Coming from very far behind to overtake Wisconsin for the Big Ten Championship was something else. Something I could not take more pride in as a student.

This Rose Bowl game was huge. If you had told little freshman me that before I graduate we would have our scholarships returned, multiple four- and five-star recruits commit in 2016-17, and come within a single play of winning the Rose Bowl, I would have shrugged and walked away.

This season was magical as a student because every student who attended a game felt like part of the win. When we beat Ohio State, we knew our noise helped mess up the Buckeyes, even just a little bit. We felt like we were helping our Nittany Lions. It was a feeling totally unique to this season.

This football team played great football. For students who came here in 2013 and prior, we came here not because we thought Penn State was playing great football at the time. We came because of the community, the passion, and the pride that all Penn Staters bring to all we do. The football is now just a plus.

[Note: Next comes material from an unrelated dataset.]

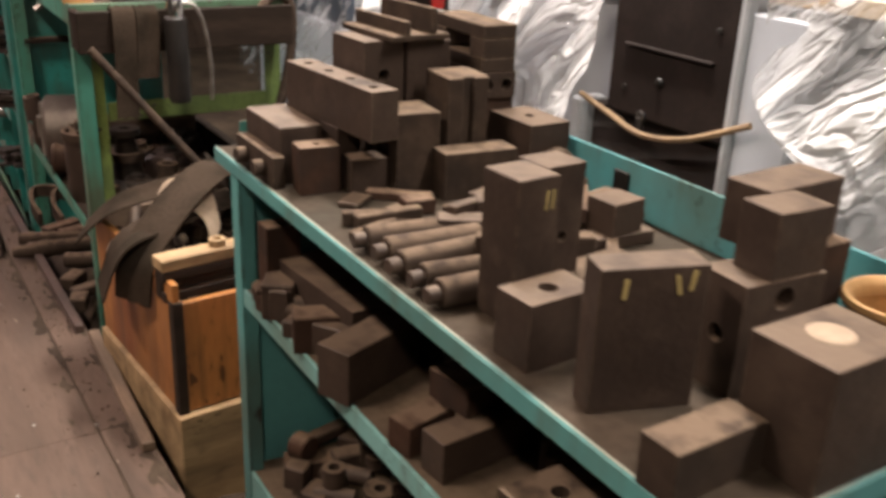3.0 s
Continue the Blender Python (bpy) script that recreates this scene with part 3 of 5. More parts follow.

We all need to hold our heads high post Rose Bowl. Every play had me on the edge of my seat, and every tearful press conference had me crying, too. The immense pressure on the shoulders of every coach, staff member, and player on the team has been released. Although we did not win, we achieved something far more important - we became a top program again.

The new era of Penn State Football is here. Thank you for taking the time to read my game recaps and giving me your feedback for the past two years. I feel honored to have been part of all of this, all of the things that only true Nittany Lions will understand. It is a bond I will take with me for the rest of my life. We Are!